(Data extracted from a collection)
========================

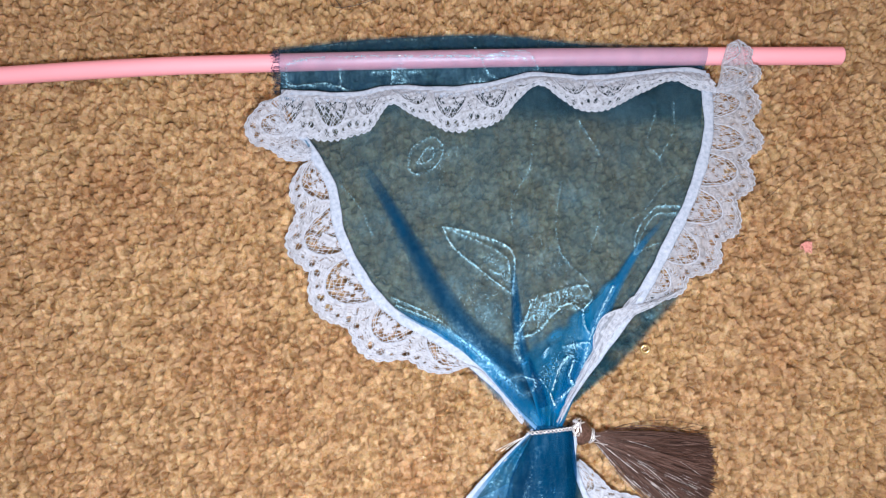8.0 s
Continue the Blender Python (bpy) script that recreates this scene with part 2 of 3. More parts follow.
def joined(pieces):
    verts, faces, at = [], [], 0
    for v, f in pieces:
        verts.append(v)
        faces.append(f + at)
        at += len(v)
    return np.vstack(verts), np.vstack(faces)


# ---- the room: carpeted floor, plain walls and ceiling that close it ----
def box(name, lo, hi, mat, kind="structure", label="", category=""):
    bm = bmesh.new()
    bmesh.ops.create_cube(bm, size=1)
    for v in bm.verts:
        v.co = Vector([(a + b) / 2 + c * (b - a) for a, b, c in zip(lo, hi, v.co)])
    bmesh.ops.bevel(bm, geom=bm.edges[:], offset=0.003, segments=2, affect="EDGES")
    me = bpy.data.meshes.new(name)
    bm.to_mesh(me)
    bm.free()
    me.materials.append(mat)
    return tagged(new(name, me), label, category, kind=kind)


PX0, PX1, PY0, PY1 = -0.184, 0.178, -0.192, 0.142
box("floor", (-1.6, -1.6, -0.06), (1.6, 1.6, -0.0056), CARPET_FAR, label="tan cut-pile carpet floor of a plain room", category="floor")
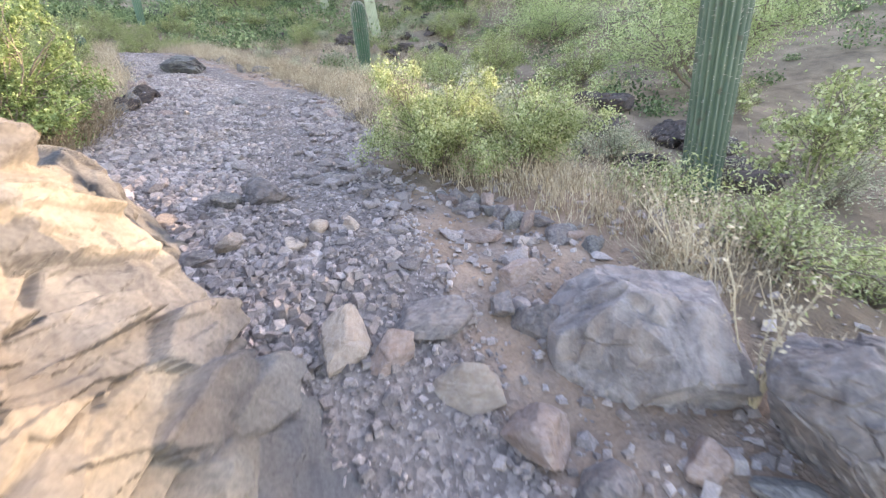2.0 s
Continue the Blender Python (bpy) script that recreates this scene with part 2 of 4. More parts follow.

========================

### Task:
Leave out the pictures and restate, word for word, the lines from the top of the data through the line containing "return np.vstack(verts), np.vstack(faces)", both included.

### The completed task:
8.0 s
Continue the Blender Python (bpy) script that recreates this scene with part 2 of 3. More parts follow.
def joined(pieces):
    verts, faces, at = [], [], 0
    for v, f in pieces:
        verts.append(v)
        faces.append(f + at)
        at += len(v)
    return np.vstack(verts), np.vstack(faces)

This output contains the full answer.